Erzhu Shilong, by this point, had grown complacent and arrogant, and no longer paid as much attention to handling his duties as well as he had done during Emperor Xiaozhuang's reign. He tried to appease military commanders by promoting most of them to generals, and as a result, the "general" title became no longer a valued one.

==Defeat by Gao Huan and death==
Meanwhile, the other members of the Erzhu clan were also growing corrupt, particularly Erzhu Zhongyuan. The general Gao Huan, who had been a follower of Erzhu Rong, believed that the Erzhus could be overthrown, and rebelled in summer 531. The members of the Erzhu clan were largely unconcerned, due to Gao's inferiority in numbers, but Erzhu Shilong, knowing Gao's abilities, was concerned. Gao soon declared another distant member of the imperial Yuan clan, Yuan Lang, emperor. When the Erzhu forces converged at Guang'a (廣阿, in modern Xingtai, Hebei) to face Gao, Gao used false rumors to make them suspicious of each other—by making Erzhu Zhao believe that Erzhu Shilong and his brothers were conspiring against him, and by making Erzhu Shilong and Erzhu Zhongyuan believing that Erzhu Zhao was conspiring with Gao. As a result, after a major quarrel between Erzhu Zhao and Erzhu Zhongyuan, Erzhu Zhongyuan and Erzhu Rong's cousin Erzhu Dulü withdrew, leaving Erzhu Zhao, albeit with still a much larger army than Gao's, alone against Gao. Gao subsequently defeated him, and, brushing his army aside, continued to advance south, entering the important city Yecheng in spring 532.

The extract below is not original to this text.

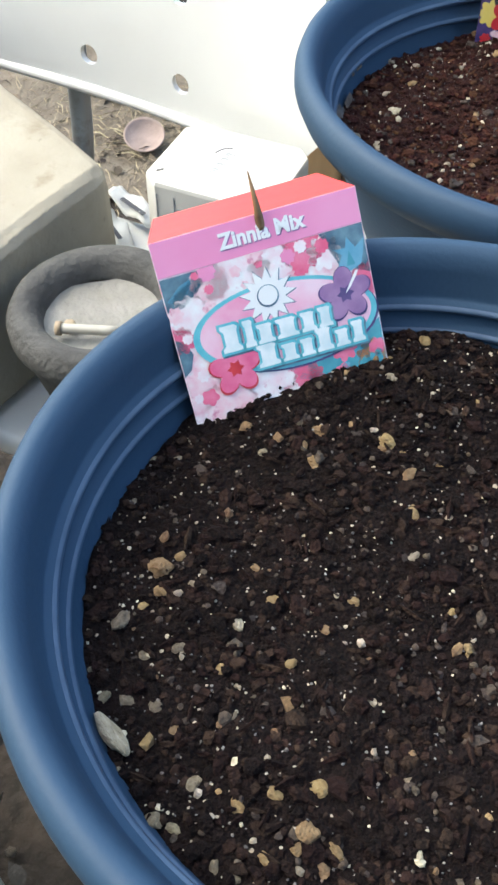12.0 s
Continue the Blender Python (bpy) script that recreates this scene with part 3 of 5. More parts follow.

The Erzhu forces recoalesced, and to cement the unity, under Erzhu Shilong's suggestion, Emperor Jiemin married a daughter of Erzhu Zhao as his empress. Erzhu Zhao thereafter made a counterattack, trying to capture Yecheng, but was defeated by Gao. After the defeat, instead of turning his army back to Luoyang to join with Erzhu Shilong and Erzhu Tianguang (who had by this point arrived from his base in Chang'an), Erzhu Zhao returned to Jinyang. The general Husi Chun rose against the Erzhus at Luoyang, capturing Erzhu Shilong and Erzhu Yanbo, and then beheaded them outside the city gates.